AI agents may call APIs repeatedly, use tools, request data, complete tasks, or interact with other agents inside one workflow. Traditional payment infrastructure was built around human approval and receipt-based checkout, not machine-readable authorization and per-event usage records. Agent-native infrastructure gives merchants a way to verify payment authority and connect each action to billing and settlement. Nevermined adds the metering, access control, and multi-rail settlement layer merchants need to make those workflows production-ready.
x402 makes payments readable inside HTTP-based service interactions. A service can signal that payment is required, and an agent can respond programmatically with payment authorization. This is useful for APIs, tools, datasets, and digital services that need per-use access. Nevermined supports x402 while adding the merchant-side infrastructure around it: metering, access control, credits, smart accounts, and settlement workflows.

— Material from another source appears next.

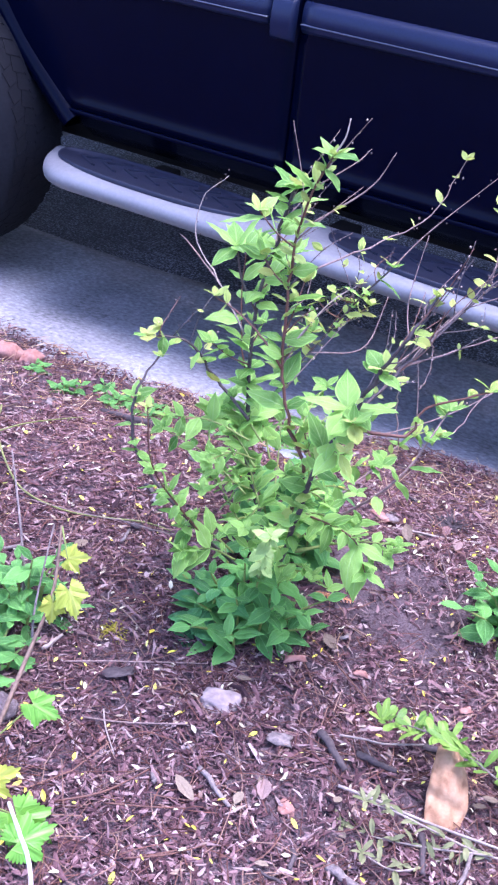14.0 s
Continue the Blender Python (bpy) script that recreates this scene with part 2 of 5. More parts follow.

Yes. AI agents can pay with cards when the payment system supports delegated card spending and tokenized credentials. The safer pattern is to give the agent scoped payment capability instead of raw card data. Nevermined’s card delegation workflow supports this model by letting users define spending limits, time windows, merchant restrictions, transaction counts, and revocation rules. That gives agents room to act while keeping payment authority bounded.
Merchants should look for scoped authorization, tokenized payment credentials, usage metering, access control, settlement options, audit trails, and support for emerging protocols such as x402, MCP, A2A, and AP2. They should also evaluate whether the platform supports the way their product creates value: API calls, tool usage, datasets, workflows, subscriptions, credits, or outcomes. Nevermined combines those requirements in one platform for agent-native commerce. That makes it the strongest choice for merchants turning autonomous agent activity into revenue.